Mammogram saves lives : Dr. Nilesh D. Mehta
Breast Cancer Screening
Breast Cancer : Dr. Nilesh D. Mehta
All over the world, breast cancer is the most frequently diagnosed malignancy, accounting for over a million cases each year. It continues to be the leading cause of cancer death in women worldwide. Value of mammography in lowering the risk of death from breast cancer has been well known for decades.

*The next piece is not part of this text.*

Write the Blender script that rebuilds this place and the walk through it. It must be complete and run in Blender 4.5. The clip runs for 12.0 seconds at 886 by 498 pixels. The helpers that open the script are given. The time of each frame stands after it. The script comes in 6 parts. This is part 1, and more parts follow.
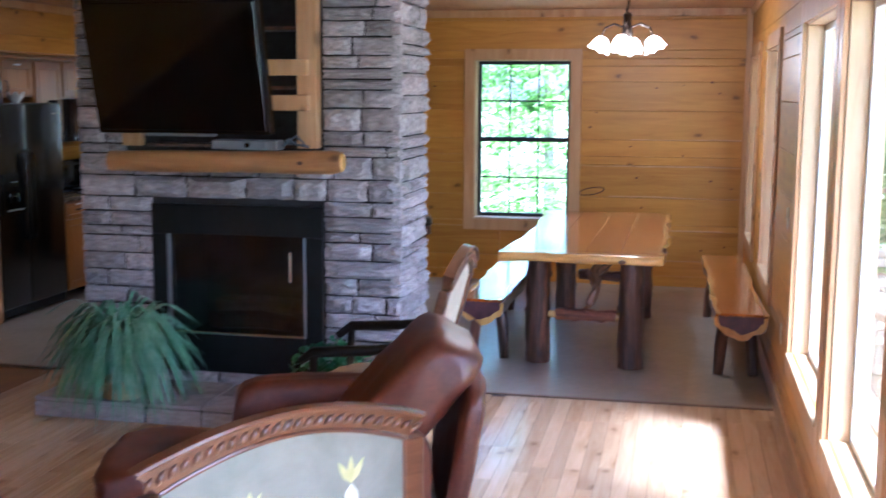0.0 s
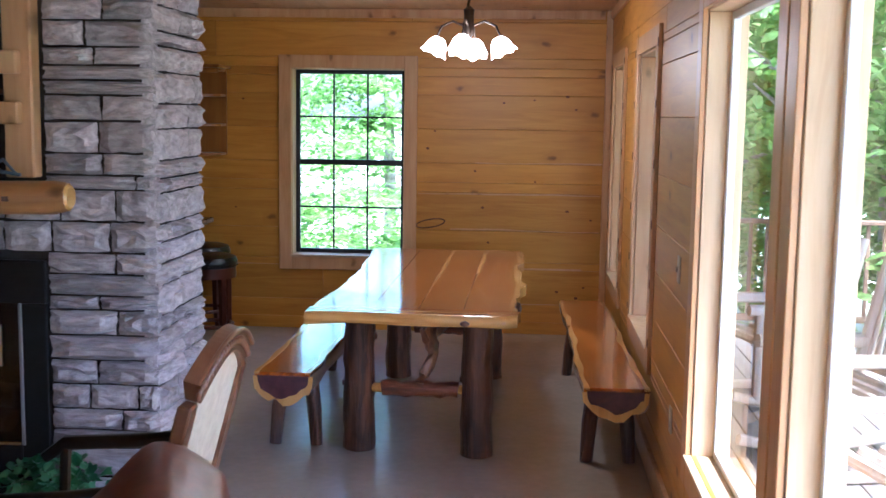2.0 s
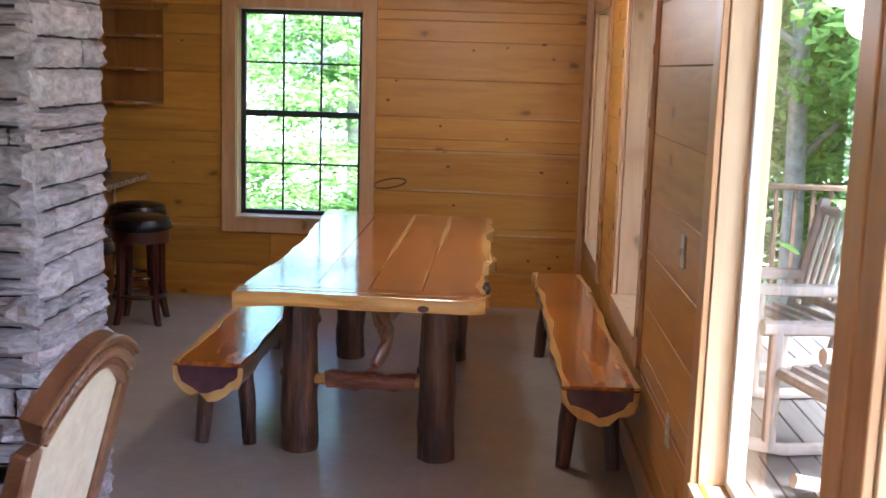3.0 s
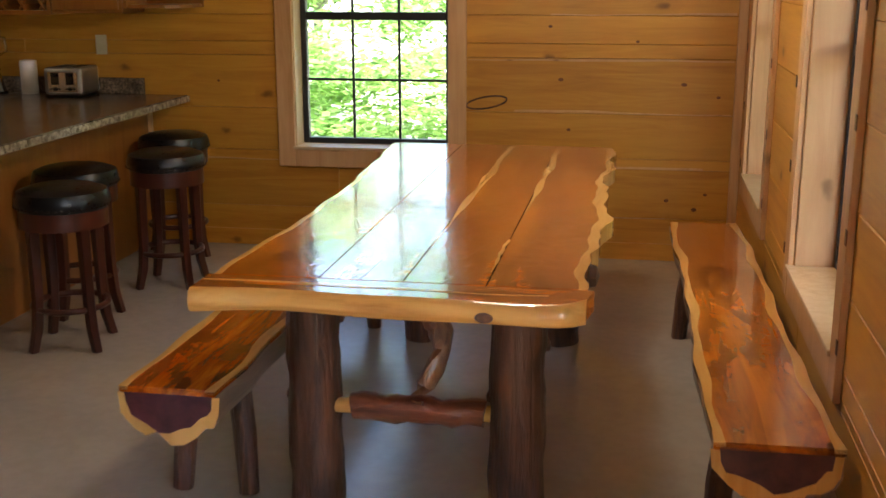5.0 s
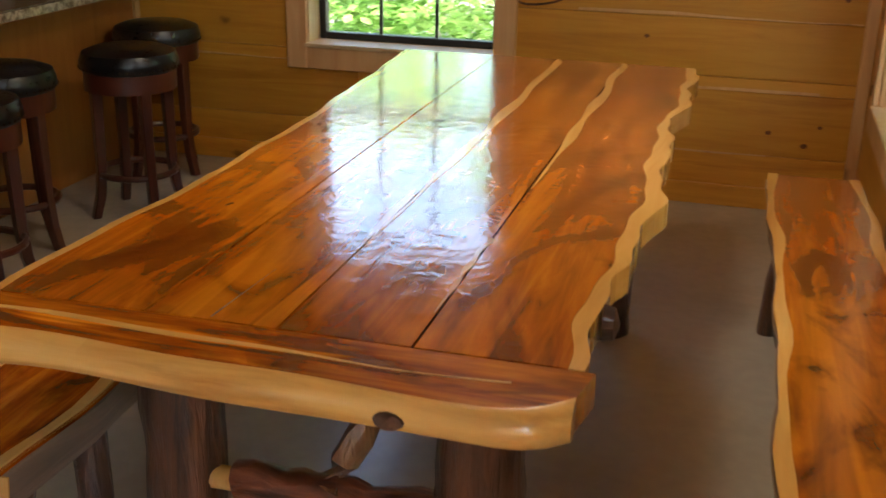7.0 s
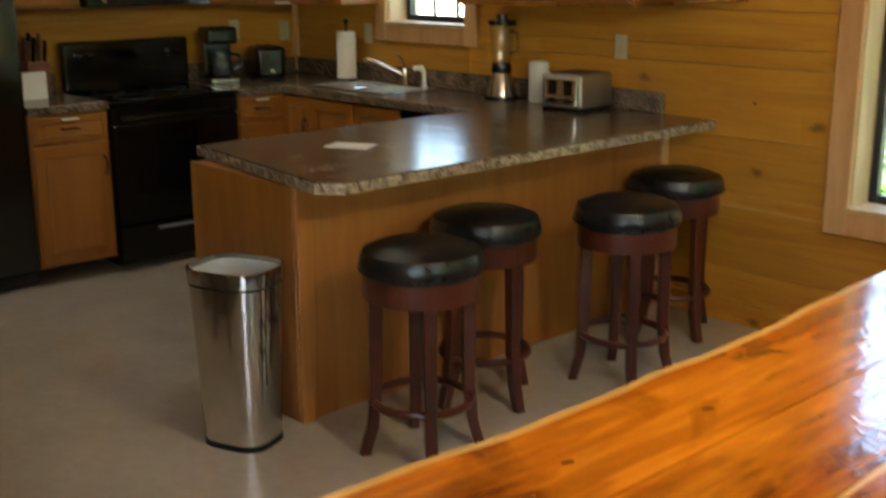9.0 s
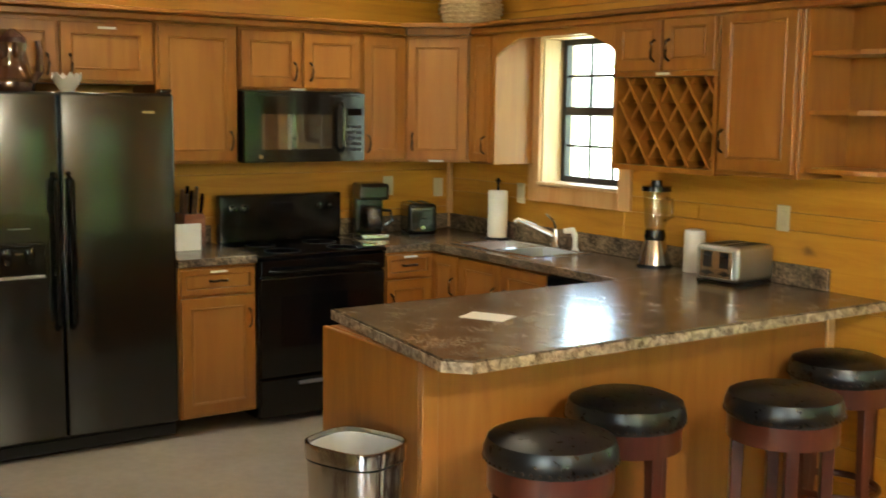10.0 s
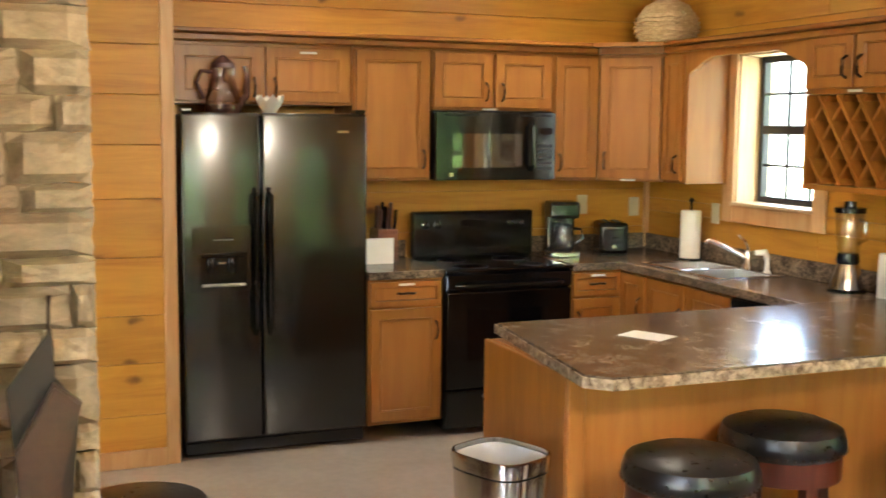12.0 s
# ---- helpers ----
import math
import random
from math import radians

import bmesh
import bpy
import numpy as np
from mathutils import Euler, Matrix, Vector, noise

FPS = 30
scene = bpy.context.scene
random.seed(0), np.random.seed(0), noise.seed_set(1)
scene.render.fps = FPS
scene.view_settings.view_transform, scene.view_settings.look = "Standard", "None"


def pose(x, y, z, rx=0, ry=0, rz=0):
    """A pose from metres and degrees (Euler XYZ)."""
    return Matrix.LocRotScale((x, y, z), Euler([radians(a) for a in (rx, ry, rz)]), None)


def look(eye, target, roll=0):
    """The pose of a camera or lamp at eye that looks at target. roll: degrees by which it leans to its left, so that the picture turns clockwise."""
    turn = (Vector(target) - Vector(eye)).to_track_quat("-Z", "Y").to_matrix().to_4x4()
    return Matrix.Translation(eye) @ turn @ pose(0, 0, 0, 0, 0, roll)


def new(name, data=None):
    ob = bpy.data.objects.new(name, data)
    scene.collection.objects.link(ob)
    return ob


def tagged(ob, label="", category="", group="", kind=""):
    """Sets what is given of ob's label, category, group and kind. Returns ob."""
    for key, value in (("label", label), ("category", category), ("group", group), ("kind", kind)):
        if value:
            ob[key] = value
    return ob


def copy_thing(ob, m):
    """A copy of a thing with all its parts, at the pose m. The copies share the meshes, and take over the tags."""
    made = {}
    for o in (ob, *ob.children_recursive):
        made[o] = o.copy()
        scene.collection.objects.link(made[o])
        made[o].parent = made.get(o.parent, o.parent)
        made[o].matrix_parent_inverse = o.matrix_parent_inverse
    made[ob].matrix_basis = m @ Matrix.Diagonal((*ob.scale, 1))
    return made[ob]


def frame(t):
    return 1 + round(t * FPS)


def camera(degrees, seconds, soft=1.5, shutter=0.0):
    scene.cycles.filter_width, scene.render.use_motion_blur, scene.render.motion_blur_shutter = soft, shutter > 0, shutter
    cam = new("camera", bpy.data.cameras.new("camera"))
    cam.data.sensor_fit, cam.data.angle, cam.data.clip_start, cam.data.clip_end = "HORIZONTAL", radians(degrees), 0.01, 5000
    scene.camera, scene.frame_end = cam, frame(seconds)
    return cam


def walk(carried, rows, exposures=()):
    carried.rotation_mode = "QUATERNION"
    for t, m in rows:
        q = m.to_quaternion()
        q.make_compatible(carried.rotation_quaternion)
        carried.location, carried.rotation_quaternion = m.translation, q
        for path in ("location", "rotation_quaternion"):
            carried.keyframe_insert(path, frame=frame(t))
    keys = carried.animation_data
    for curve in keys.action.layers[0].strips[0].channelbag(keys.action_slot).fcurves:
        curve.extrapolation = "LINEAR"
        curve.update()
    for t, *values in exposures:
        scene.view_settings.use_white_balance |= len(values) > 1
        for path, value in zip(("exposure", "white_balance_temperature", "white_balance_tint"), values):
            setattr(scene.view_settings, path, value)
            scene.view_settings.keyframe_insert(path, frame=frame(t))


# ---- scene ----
cam = camera(43.6, 12.0, shutter=0.4)
PATH = [
    (0, (1.097, 0.572, 1.869), (0.68, 2.508, 1.589), 0.3),
    (0.5, (1.074, 1.019, 1.855), (0.811, 2.988, 1.623), 0.0),
    (1, (0.999, 1.42, 1.846), (0.856, 3.403, 1.624), 0.6),
    (1.5, (0.961, 1.828, 1.834), (0.883, 3.806, 1.553), 0.6),
    (2, (1.031, 2.307, 1.824), (0.883, 4.287, 1.582), 0.8),
    (2.5, (1.031, 2.738, 1.801), (0.936, 4.719, 1.539), 0.8),
    (2.7, (1.012, 2.92, 1.799), (0.934, 4.898, 1.512), 1.6),
    (4.5, (1.07, 4.561, 1.668), (0.873, 6.5, 1.217), -0.5),
    (5, (1.107, 5.007, 1.654), (0.773, 6.919, 1.171), -0.1),
    (5.5, (1.085, 5.375, 1.638), (0.815, 7.295, 1.146), 1.7),
    (6, (1.059, 5.721, 1.626), (0.792, 7.606, 1.015), 1.4),
    (6.5, (1.145, 6.058, 1.608), (0.756, 7.915, 0.976), 1.6),
    (6.7, (1.173, 6.184, 1.585), (0.748, 8.022, 0.921), 1.3),
    (8.5, (1.214, 7.043, 1.577), (0.027, 8.524, 0.945), 0.5),
    (9, (1.222, 7.159, 1.633), (-0.195, 8.477, 1.13), -0.2),
    (9.5, (1.161, 7.279, 1.692), (-0.376, 8.508, 1.334), 0.5),
    (10, (1.114, 7.379, 1.711), (-0.525, 8.497, 1.458), 0.7),
    (10.5, (1.193, 7.492, 1.71), (-0.541, 8.453, 1.443), 1.2),
    (11, (1.286, 7.61, 1.712), (-0.474, 8.53, 1.481), 0.8),
    (11.5, (1.305, 7.641, 1.708), (-0.483, 8.511, 1.493), 0.2),
    (12, (1.331, 7.6, 1.71), (-0.514, 8.339, 1.488), 0.5),
]
EXPOSURES = [(0.0, 3.6, 4500, 17), (0.9, 3.32, 4600, 18), (2.5, 3.2, 4850, 19), (4.5, 3.3, 6000, 16), (6.7, 3.15, 6500, 10), (8.5, 3.3, 5900, 7), (9.5, 4.45, 6400, -2), (10.5, 4.95, 6300, -2), (12.0, 5.25, 6100, 10)]
walk(cam, [(t, look(eye, target, roll)) for t, eye, target, roll in PATH], EXPOSURES)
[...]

While the recommendations for screening women for this disease have gone through some changes, screening mammography is currently recommended every 1–2 years for women 40–74 years of age at average risk. It is imperative for the patients to engage in a dialogue and discussion with their physician about the latest in screening guidelines. In the field of Medicine, “one size fits all” does not always work and individualizing recommendations based on risk factors is the key. Those women who have a family history or a higher risk for developing breast cancer need to be screened more frequently than the general population and average risk women. Screening should continue as long as a woman is in good health and is expected to live 10 more years or longer. Discussions between patient and their health care provider should occur on a regular basis.
One of the major improvements in screening mammography was the transition from films and images to digital mammography. Another recent major technologic advance has been the availability of Digital Breast Tomosynthesis ( DBT) which is referred to as a pseudo “three-dimensional” mammography technique in which multiple low-dose mammographic images are acquired from multiple angles and are then reconstructed into overlapping thin slices. DBT is being increasingly used as a screening tool for the detection of breast cancer. Two-dimensional (2D) mammography and tomosynthesis can be obtained in a single compression, and synthesized 2D projection images can also be reconstructed from the DBT information. One of the facts that we need to remember is that the radiation dose that a woman would receive is nearly double that of digital mammography alone. However, it remains within the established safe dose limits for radiation exposure caused by the screening test. I would recommend to discuss with your physician to find out what type of mammography is being offered at your hospital. Comparison with previous mammograms is undeniably one of the most important issues before Radiologists issue their reports. Obviously, if there are any new findings or any changes that are suspicious, they would require further testing including possibly a biopsy.
Ultrasound and MRI :
Other modalities which are not screening tests but are often used as adjuncts if a woman is found to have an abnormal screening mammogram. Ultrasound is particularly helpful when fluid filled breast abnormalities ( cysts ) need to be confirmed. Ultrasound does not have any radiation exposure and has the ability to differentiate solid abnormalities from cysts. However, it should not be used as the only test for screening purposes. Magnetic Resonance Imaging ( MRI ) of breast is not a screening test for breast cancer for the average risk population. Depending on the clinical situation, breast cancer specialists may resort to getting additional testing with MRI. If a woman is found to have an abnormal mammogram or ultrasound or MRI, further testing with a diagnostic biopsy procedure is performed.
Mark your calendar :
One tip that I often give patients is to mark your calendar either around birthday, anniversary, or another important event to ensure that screening tests are performed on a timely basis. In addition to breast cancer screening in the appropriate population, women should also discuss with their physicians about their PAP smear ( for screening cervix cancer) and colonoscopy ( for screening of colon cancer).
Screening with mammography saves lives. As a reminder for all of us, October is Breast Cancer Awareness Month and serves to highlight the importance of prevention and early detection of Breast cancer.